What is asked:
Write out exactly the lines between the line containing "radians(degrees), 0.01, 5000" and the line containing "scene.view_settings.keyframe_insert(path, frame=frame(t))", including both of those lines, and nothing more.

Recorded information:
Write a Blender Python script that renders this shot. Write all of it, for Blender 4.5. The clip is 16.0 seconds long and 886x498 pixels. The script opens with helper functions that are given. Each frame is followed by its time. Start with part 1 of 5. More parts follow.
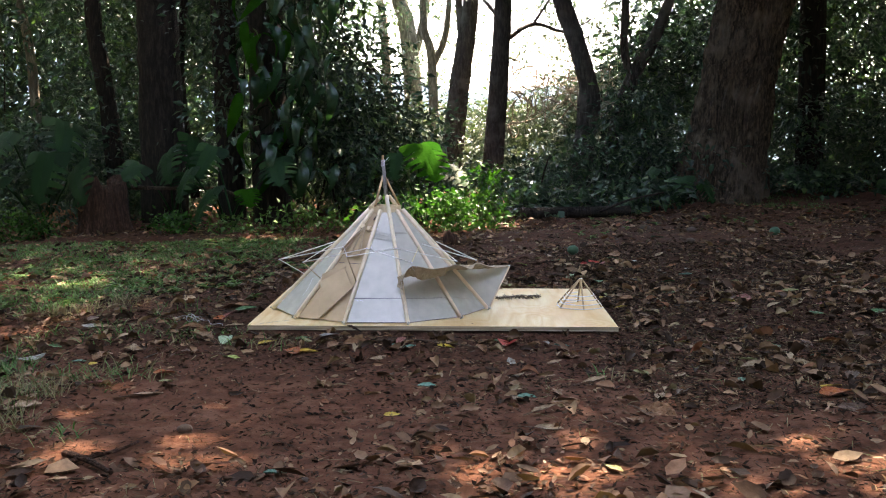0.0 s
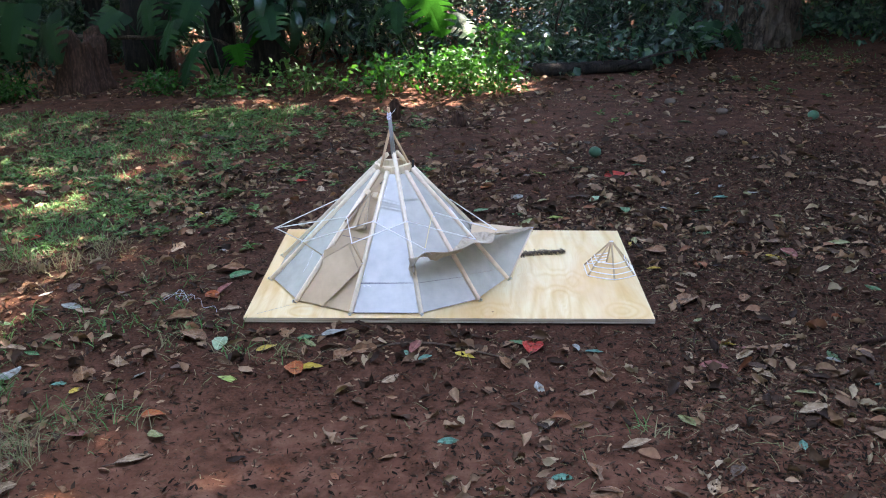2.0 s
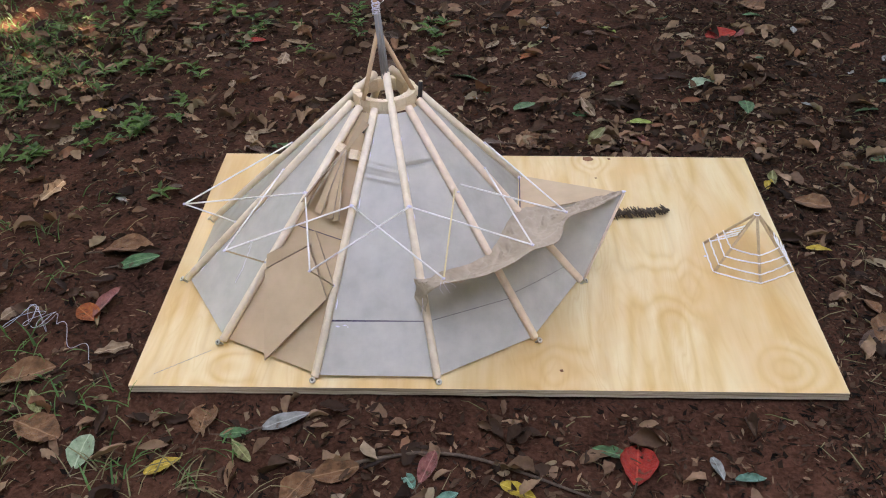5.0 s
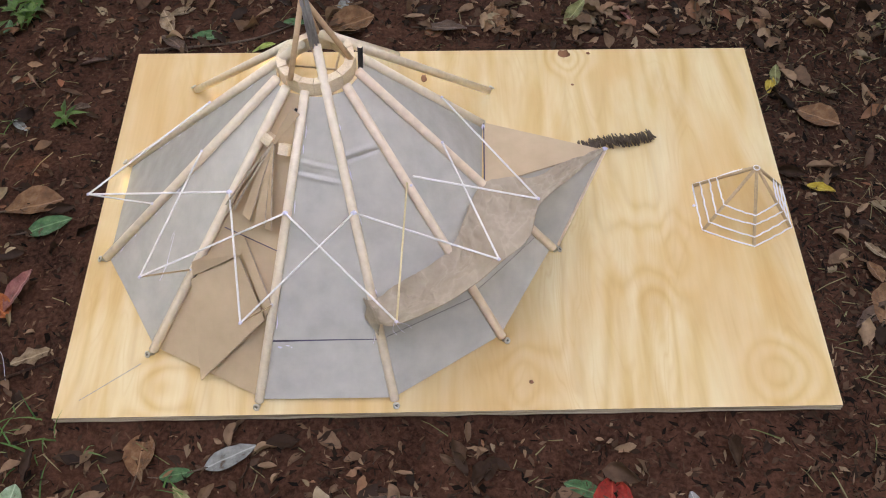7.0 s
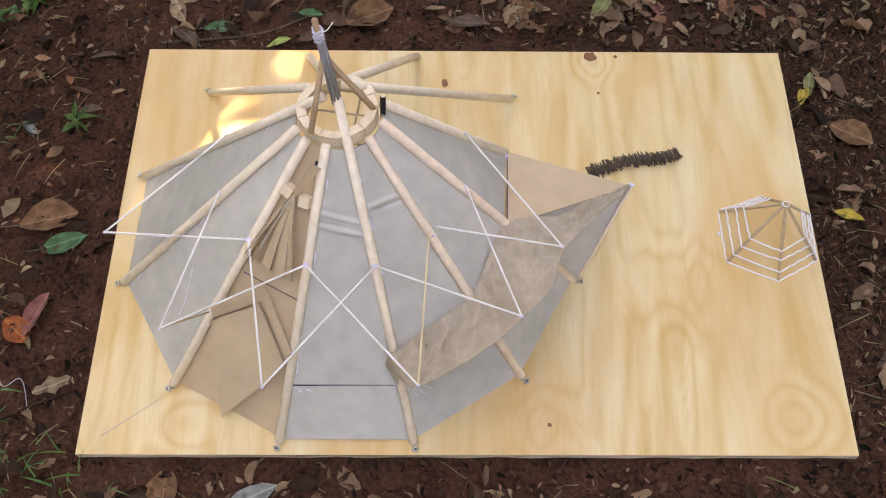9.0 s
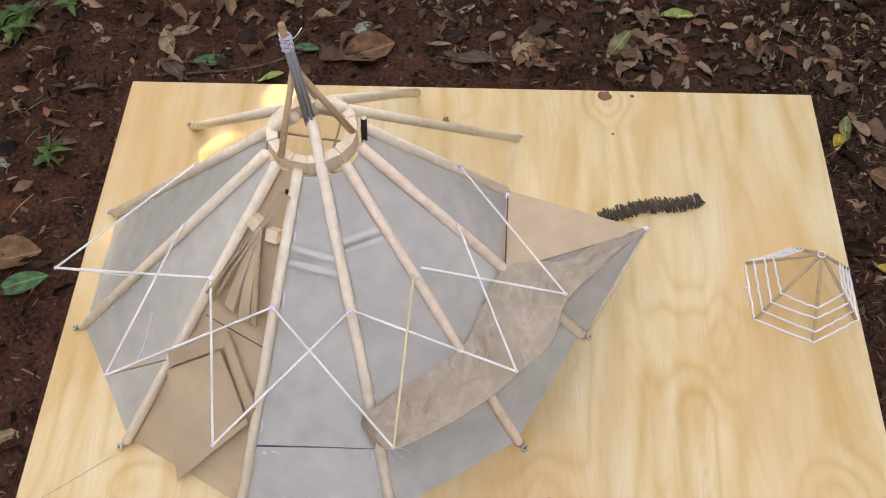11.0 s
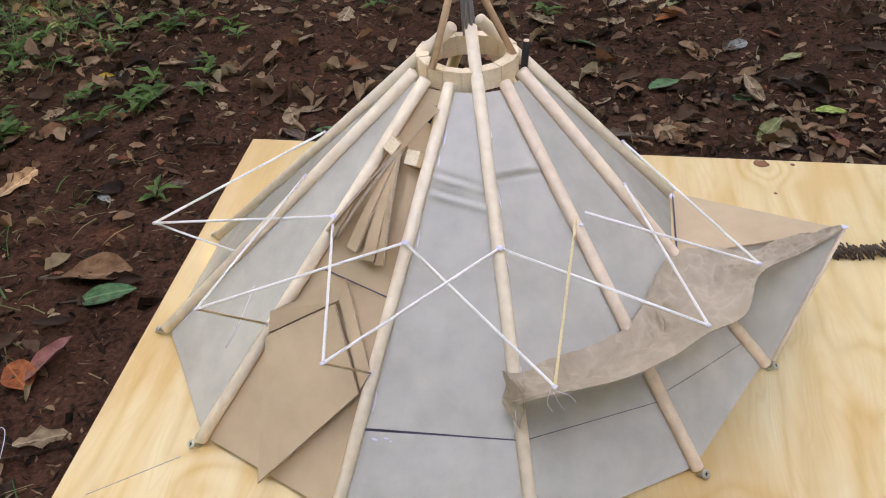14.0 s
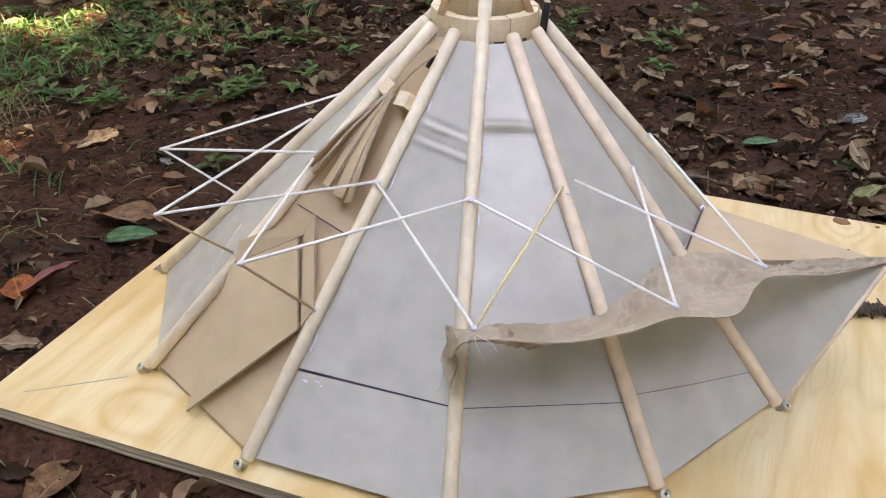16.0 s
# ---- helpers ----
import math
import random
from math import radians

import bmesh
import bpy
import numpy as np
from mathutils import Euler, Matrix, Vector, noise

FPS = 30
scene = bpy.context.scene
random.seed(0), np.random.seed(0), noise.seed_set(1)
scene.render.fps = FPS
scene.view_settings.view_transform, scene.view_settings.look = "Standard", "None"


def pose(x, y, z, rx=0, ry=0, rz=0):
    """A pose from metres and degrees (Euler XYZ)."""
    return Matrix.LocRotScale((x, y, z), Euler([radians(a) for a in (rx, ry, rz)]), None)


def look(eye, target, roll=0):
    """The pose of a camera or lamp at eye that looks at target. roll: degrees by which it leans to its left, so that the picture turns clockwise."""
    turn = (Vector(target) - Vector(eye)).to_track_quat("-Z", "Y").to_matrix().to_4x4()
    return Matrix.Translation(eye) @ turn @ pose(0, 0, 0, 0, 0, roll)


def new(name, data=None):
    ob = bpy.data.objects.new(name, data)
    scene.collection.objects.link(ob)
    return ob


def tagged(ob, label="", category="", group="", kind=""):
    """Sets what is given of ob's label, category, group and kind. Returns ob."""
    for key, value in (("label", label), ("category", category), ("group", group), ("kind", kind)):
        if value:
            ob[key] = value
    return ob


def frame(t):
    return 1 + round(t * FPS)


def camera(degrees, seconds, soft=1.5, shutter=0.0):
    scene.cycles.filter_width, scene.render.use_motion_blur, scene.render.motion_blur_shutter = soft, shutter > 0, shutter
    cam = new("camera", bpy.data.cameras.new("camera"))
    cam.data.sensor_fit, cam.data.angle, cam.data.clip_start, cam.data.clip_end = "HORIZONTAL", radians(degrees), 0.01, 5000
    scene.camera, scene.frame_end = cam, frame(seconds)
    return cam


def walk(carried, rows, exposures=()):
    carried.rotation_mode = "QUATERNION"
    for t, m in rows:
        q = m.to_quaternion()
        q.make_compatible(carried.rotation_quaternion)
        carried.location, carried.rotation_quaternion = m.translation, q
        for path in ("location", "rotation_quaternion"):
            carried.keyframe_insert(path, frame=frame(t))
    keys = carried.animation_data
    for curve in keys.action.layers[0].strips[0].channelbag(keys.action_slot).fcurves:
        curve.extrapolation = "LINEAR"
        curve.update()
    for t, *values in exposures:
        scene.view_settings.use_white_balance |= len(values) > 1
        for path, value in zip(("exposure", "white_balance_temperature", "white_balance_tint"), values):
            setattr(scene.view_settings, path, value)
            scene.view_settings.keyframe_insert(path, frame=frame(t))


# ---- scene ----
cam = camera(50.3, 16.0, 1.1)
PATH = [
    (0, (0.72, -3.049, 0.637), (0.672, -1.062, 0.411), 0.0),
    (0.5, (0.68, -3.017, 0.828), (0.637, -1.043, 0.509), -0.1),
    (1, (0.638, -2.962, 1.0), (0.606, -1.018, 0.533), 0.3),
    (1.5, (0.644, -2.787, 1.125), (0.642, -0.875, 0.539), -0.4),
    (2, (0.66, -2.557, 1.178), (0.613, -0.677, 0.498), -0.4),
    (2.5, (0.632, -2.289, 1.143), (0.632, -0.415, 0.443), 0.5),
    (3, (0.625, -2.006, 1.098), (0.655, -0.149, 0.356), 1.3),
    (3.5, (0.636, -1.702, 1.074), (0.639, 0.138, 0.289), 0.5),
    (4, (0.613, -1.457, 1.018), (0.607, 0.363, 0.187), -0.9),
    (4.5, (0.576, -1.272, 1.024), (0.621, 0.502, 0.101), 0.1),
    (5, (0.589, -1.181, 1.136), (0.525, 0.466, 0.002), -0.9),
    (5.2, (0.604, -1.126, 1.188), (0.571, 0.433, -0.064), 0.1),
    (7.3, (0.613, -0.609, 1.375), (0.611, 0.541, -0.262), -1.2),
    (7.5, (0.622, -0.583, 1.393), (0.605, 0.536, -0.265), -1.0),
    (8, (0.62, -0.526, 1.438), (0.623, 0.518, -0.268), -0.2),
    (8.5, (0.6, -0.488, 1.464), (0.601, 0.553, -0.244), -0.8),
    (9, (0.589, -0.435, 1.474), (0.57, 0.539, -0.273), -1.0),
    (9.2, (0.596, -0.404, 1.474), (0.575, 0.521, -0.299), -1.2),
    (11.3, (0.643, -0.386, 1.263), (0.551, 0.739, -0.387), -2.8),
    (11.5, (0.63, -0.384, 1.23), (0.533, 0.752, -0.414), -3.4),
    (12, (0.594, -0.374, 1.144), (0.462, 0.838, -0.442), -4.4),
    (12.5, (0.574, -0.377, 1.065), (0.447, 0.889, -0.478), -3.8),
    (13, (0.601, -0.439, 1.034), (0.357, 0.951, -0.383), -5.0),
    (13.5, (0.585, -0.517, 0.965), (0.299, 0.991, -0.318), -3.7),
    (14, (0.542, -0.591, 0.851), (0.293, 1.008, -0.324), -2.4),
    (14.5, (0.538, -0.623, 0.732), (0.315, 1.007, -0.405), -2.4),
    (15, (0.569, -0.617, 0.671), (0.296, 1.083, -0.348), -2.6),
    (15.5, (0.63, -0.607, 0.667), (0.174, 1.105, -0.261), -0.2),
    (16, (0.74, -0.575, 0.671), (0.133, 1.065, -0.301), 0.9),
]
EXPOSURES = [(0.0, 4.13, 8500, 22), (1.0, 4.45, 7500, 20), (2.5, 4.58, 7150, 21), (3.5, 4.56, 7100, 23), (4.0, 4.41, 7000, 25), (4.5, 4.31, 7300, 26), (5.0, 4.31, 9600, 28), (9.0, 4.24, 10500, 28), (12.5, 4.31, 10400, 27), (14.0, 4.38, 10200, 26), (16.0, 4.42, 9900, 25)]
walk(cam, [(t, look(eye, target, roll)) for t, eye, target, roll in PATH], EXPOSURES)

# ---- world and sun ----
SUN_TO = Vector((0.6 * math.cos(radians(56)), 0.8 * math.cos(radians(56)), math.sin(radians(56))))
world = bpy.data.worlds.new("sky")
scene.world = world
world.use_nodes = True
wn = world.node_tree
wn.nodes.clear()
sky = wn.nodes.new("ShaderNodeTexSky")
sky.sky_type, sky.sun_disc = "NISHITA", False
sky.sun_elevation, sky.sun_rotation = radians(56), math.atan2(0.6, 0.8)
sky.air_density, sky.dust_density, sky.ozone_density = 1.0, 1.2, 1.0
wbg = wn.nodes.new("ShaderNodeBackground")
wbg.inputs[1].default_value = 0.15
wout = wn.nodes.new("ShaderNodeOutputWorld")
wn.links.new(sky.outputs[0], wbg.inputs[0])
wn.links.new(wbg.outputs[0], wout.inputs[0])
sun = new("sun", bpy.data.lights.new("sun", "SUN"))
sun.data.energy, sun.data.angle, sun.data.color = 4.0, radians(0.6), (1.0, 0.95, 0.86)
sun.matrix_world = look(SUN_TO * 30, (0, 0, 0))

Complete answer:
    cam.data.sensor_fit, cam.data.angle, cam.data.clip_start, cam.data.clip_end = "HORIZONTAL", radians(degrees), 0.01, 5000
    scene.camera, scene.frame_end = cam, frame(seconds)
    return cam


def walk(carried, rows, exposures=()):
    carried.rotation_mode = "QUATERNION"
    for t, m in rows:
        q = m.to_quaternion()
        q.make_compatible(carried.rotation_quaternion)
        carried.location, carried.rotation_quaternion = m.translation, q
        for path in ("location", "rotation_quaternion"):
            carried.keyframe_insert(path, frame=frame(t))
    keys = carried.animation_data
    for curve in keys.action.layers[0].strips[0].channelbag(keys.action_slot).fcurves:
        curve.extrapolation = "LINEAR"
        curve.update()
    for t, *values in exposures:
        scene.view_settings.use_white_balance |= len(values) > 1
        for path, value in zip(("exposure", "white_balance_temperature", "white_balance_tint"), values):
            setattr(scene.view_settings, path, value)
            scene.view_settings.keyframe_insert(path, frame=frame(t))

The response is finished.